Addressing a panel discussion of World Economic Forum in Switzerland, Thursday, Turkey’s treasury and finance minister stressed the independence of the national Central Bank.
On the third day of the summit in Davos, Berat Albayrak attended the forum titled Shaping the Global Growth Agenda.
Albayrak said the Turkey’s Central Bank is responsible for not only ensuring price stability but also financial stability.
“Because the emerging economies need to grow and boost employment and investments,” he said, adding that monetary policy should comply with the government’s economy policy targets.
Albayrak said Turkey’s Central Bank is as independent as the FED, the U.S. Central Bank.
The ratio of public debt to national income in the EU is about 90%, he said. In Turkey, this ratio remained at 32%, which is almost half of the Maastricht criteria of EU, he added.
Turkish private sector learned lot from past crises
On the balance sheet of private sector since the mid-1990s, Albayrak said Turkey’s private sector has a very competitive export capacity since then, maintaining its strong position.

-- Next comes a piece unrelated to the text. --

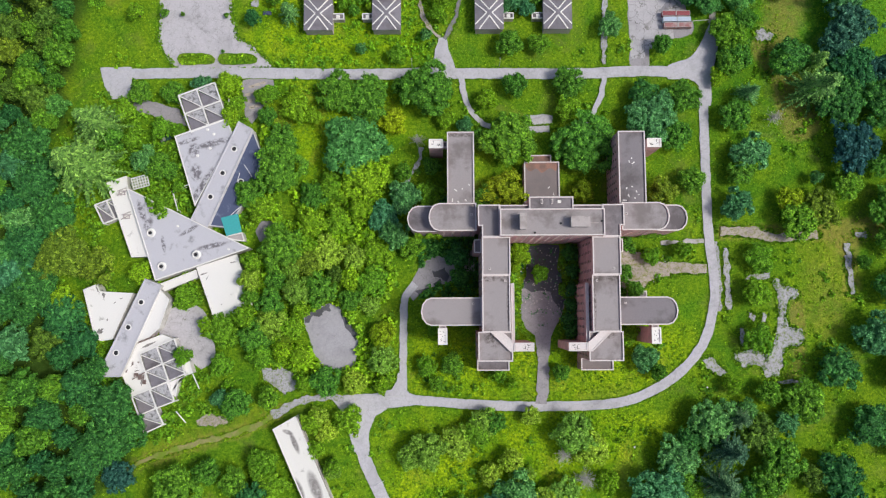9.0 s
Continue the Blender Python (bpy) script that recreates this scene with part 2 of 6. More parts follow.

Turkey has a very strong track record of fighting with inflation, he elaborated, adding experiences gained during the 2001- 2008 economic crisis, the 2016 coup attempt, the 2018 speculative currency attack, and the recent developments in the Middle East.
Over the last six years, both the government and the private sector have learned how to react to these shocks and compete within a very fragile environment, said the Turkish official.
“When I compare these last six years to the last decade, Turkey, especially over the last year, has achieved a lot which no one could ever expected in terms of V-shaped recovery, currency stability and export performance.”
“2019 was a difficult year but the Turkish economy managed to achieve a soft landing,” he said, adding that last year the economy scored a positive growth.